Что же остаётся на долю остального мира? Мы видим, что треть мировой экономики – Китай, около трети – объединённый Запад. Значит, на все остальные страны мира остаётся примерно треть. Но в этой трети находятся и безнадёжно отсталые страны Африки, практически не обладающие никаким экономическим суверенитетом и весом. Крайне неоднозначны и их собственный интерес, и интерес других игроков к интеграции этих стран в свою орбиту – в том числе в силу крайней нестабильности политических режимов, неопределённости и так далее. Там же находится и довольно интересный регион Латинской Америки. Но основная масса из оставшихся этих 33% приходится всё-таки на другую Евразию, за пределами собственно Европы и Китая.

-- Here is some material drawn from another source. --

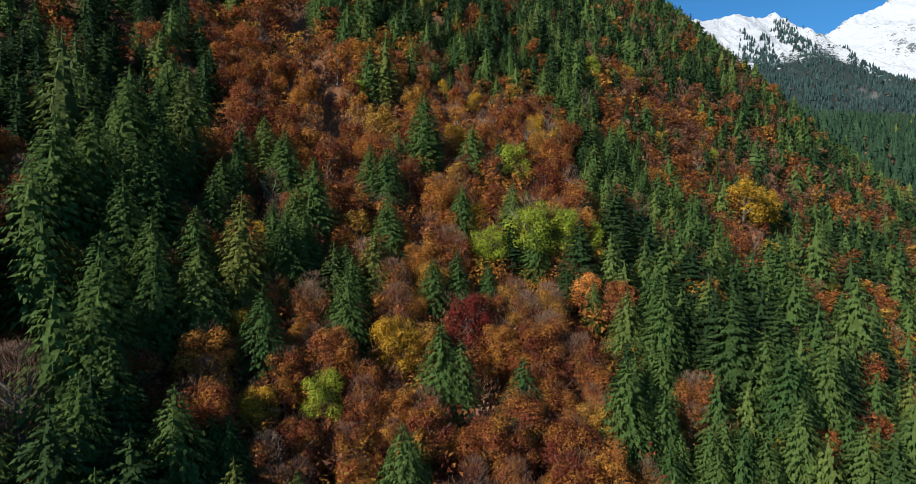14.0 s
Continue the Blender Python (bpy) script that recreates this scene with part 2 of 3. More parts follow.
def waves(x, y, scale, seed, octaves=4, ridged=False):
    """Smooth value noise on arrays."""
    out, amp, total = np.zeros_like(x, dtype=float), 1.0, 0.0
    for o in range(octaves):
        g = np.random.default_rng(seed + o).random((64, 64))
        u, v = x / scale * 2 ** o + 17.3 * o, y / scale * 2 ** o + 5.1 * o
        i, j = np.floor(u).astype(int), np.floor(v).astype(int)
        a, b = u - i, v - j
        a, b = a * a * (3 - 2 * a), b * b * (3 - 2 * b)
        q = (g[i % 64, j % 64] * (1 - a) + g[(i + 1) % 64, j % 64] * a) * (1 - b) + (g[i % 64, (j + 1) % 64] * (1 - a) + g[(i + 1) % 64, (j + 1) % 64] * a) * b
        q = 1 - np.abs(2 * q - 1) if ridged else q
        out += amp * q
        total += amp
        amp *= 0.5
    return out / total


# swells and hollows of the face: height, x, y, reach
SWELLS = (
    (-1.6, -260, 280, 42), (6.8, -190, 280, 42), (21.9, -190, 340, 42), (5.8, -120, 230, 42), (-7, -120, 280, 42), (8.1, -120, 340, 42),
    (-6.5, -60, 280, 42), (-5, -60, 340, 42), (17.4, -60, 400, 42), (-3.2, 0, 230, 42), (5.7, 0, 280, 42), (13.9, 0, 400, 42),
    (9.2, 60, 230, 42), (9.2, 60, 280, 42), (-1.4, 60, 340, 42), (-1.7, 120, 340, 42), (-6.8, 120, 400, 42), (2.7, 120, 450, 42),
    (1.5, 170, 340, 42), (-3.6, 170, 400, 42), (22, -200, 740, 80), (-8, -320, 420, 60),
)
# the same for the shoulder and the face below the ridge
SHOULDER_SWELLS = (
    (-2, -120, 400, 45), (-6, -60, 400, 45), (-2, 0, 400, 45), (-4, -60, 460, 45), (5, 0, 460, 45), (2, 60, 460, 45), (-4, 120, 460, 45), (-4, 180, 460, 45), (-2, 240, 460, 45),
    (-9, -182, 272, 42), (-3, -135, 265, 42), (4, 0, 520, 45), (4, 60, 520, 45), (3, 120, 520, 45), (-4, 180, 520, 45), (-7, 240, 520, 45), (3, 60, 580, 45), (10, 120, 580, 45), (2, 180, 580, 45), (-4, 240, 580, 45), (5, -190, 700, 45),
)


def ravine(x, y):
    """How deep a place lies in the narrow ravine that runs down through the beech stand, 0 to 1."""
    t = np.clip(((x + 141) * 75 + (y - 466) * -154) / (75 ** 2 + 154 ** 2), 0, 1)
    bend = 2.5 * np.sin(t * 9.0)
    d = np.hypot(x + 141 - 75 * t - bend, y - 466 + 154 * t)
    return np.exp(-(d / 4.2) ** 2)


def land(x, y):
    x, y = np.asarray(x, float), np.asarray(y, float)
    a = -0.439 * x + 0.698 * y - 162.4
    for m, cx, cy, s in (*SWELLS, *SHOULDER_SWELLS):
        a = a + m * np.exp(-((x - cx) ** 2 + (y - cy) ** 2) / (2 * s * s))
    d1 = (x + 307) * -0.924 + (y - 446) * 0.383 - 24.5
    d2 = (x + 128) * 0.701 + (y - 833) * 0.713 - 20.1
    d3 = (x - 468) * -0.626 + (y - 972) * 0.78 - 8.2
    a = a - 0.50 * soft(d1, 12) - 106 * step(330, 646, y) * (1 - np.exp(-soft(d2, 10) / 131)) - 1.3 * soft(d3, 25) * step(85, 255, d2)
    s, t = (x - 1040) * 0.925 + (y - 1445) * 0.38, -(x - 1040) * 0.38 + (y - 1445) * 0.925
    r = 284 + 0.5 * np.minimum(s, 0) + 0.50 * np.clip(s, 0, 700) - 0.6 * np.sqrt(t * t + 900) + 44 * (waves(x, y, 230, 15, 3) - 0.5)
    h = 14 * np.logaddexp(np.logaddexp(a / 14, r / 14), -68 / 14)
    h = h - 7 * ravine(x, y)
    return h + 3 * (waves(x, y, 45, 3) - 0.5) + 4 * (waves(x, y, 190, 9) - 0.5)


def ground_sheet():
    ang = np.concatenate([np.radians(np.linspace(-60, 60, 240)), np.radians(np.linspace(60, 300, 90)[1:-1])])
    rad = np.concatenate([[0.0], np.geomspace(12, 4900, 220)])
    A, R = np.meshgrid(ang, rad, indexing="ij")
    x, y = R * np.sin(A), R * np.cos(A)
    z = land(x, y)
    na, nr = A.shape
    i, j = np.meshgrid(np.arange(na), np.arange(nr - 1), indexing="ij")
    k = (i + 1) % na
    f = np.stack([i * nr + j, k * nr + j, k * nr + j + 1, i * nr + j + 1], -1).reshape(-1, 4)
    v = np.stack([x, y, z], -1).reshape(-1, 3)
    return tagged(new("ground", mesh_from("ground", v, f[:, ::-1], [ground_material()], smooth=True)), "steep forest floor of rust-brown leaf litter and moss", "ground", kind="structure")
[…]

Так будет ли дальнейшее развитие мира стремиться ко всё большей биполярности, в рамках которой каждый из двух полюсов – прежнего лидера мирового экономического развития США и его сателлитов, а также Китая как нового экономического лидера – будет расширяться за счёт интеграции остальных стран в зону, в орбиту своего влияния? Либо же будет заметна тенденция по построению альтернативных центров? Скорее, речь может идти, если мы говорим о действительной самостоятельности, о построении некоего третьего альтернативного центра, который смог бы противостоять этой угрозе оказаться включённым, интегрированным в одну из двух враждующих группировок. Почему это является угрозой? Потому что войти в союз с одним из этих двух центров силы можно будет только на правах вассала, вряд ли удастся при этом сохранить серьёзные претензии на суверенитет.
Тем не менее страны, стремящиеся к независимости, есть, и в этом смысле интересы России могут перекликаться с интересами других крупных региональных игроков, которых не устраивает роль вассала одного из двух центров, и у которых амбиции опираются на достаточно крупный потенциал – и демографический, и экономический, и военный, – чтобы пытаться противостоять этому и создать некую альтернативу.
Что представляет на сегодняшний день Россия с точки зрения геоэкономики? Например, доля Советского Союза где-то с 1950 года, в результате восстановления народного хозяйства после окончания Второй мировой войны, оставалась в течение нескольких десятилетий достаточно стабильной – порядка 9,5–10% от мирового валового продукта. Вместе с сателлитами из зоны советского влияния – это страны СЭВ, прежде всего, но не только, туда же можно отнести и Кубу, и некоторые страны Юго-Восточной Азии, Вьетнам, Лаос, – эта доля приближалась к 15%. Обращаю внимание: такая доля является достаточно критической для того, чтобы говорить о возможности создания альтернативного экономического контура, который бы обладал возможностью самообеспечения всеми необходимыми ресурсами, достаточно ёмкими рынками сбыта, кои необходимы с точки зрения эффективности производства, поскольку существует определённый закон нахождения оптимума, с точки зрения величины средних издержек, которые зависят от масштабов производства. Кстати, поэтому для малых стран вообще нет возможности иначе существовать, кроме как в мировом рынке разделения труда – им невозможно работать только на внутренний рынок.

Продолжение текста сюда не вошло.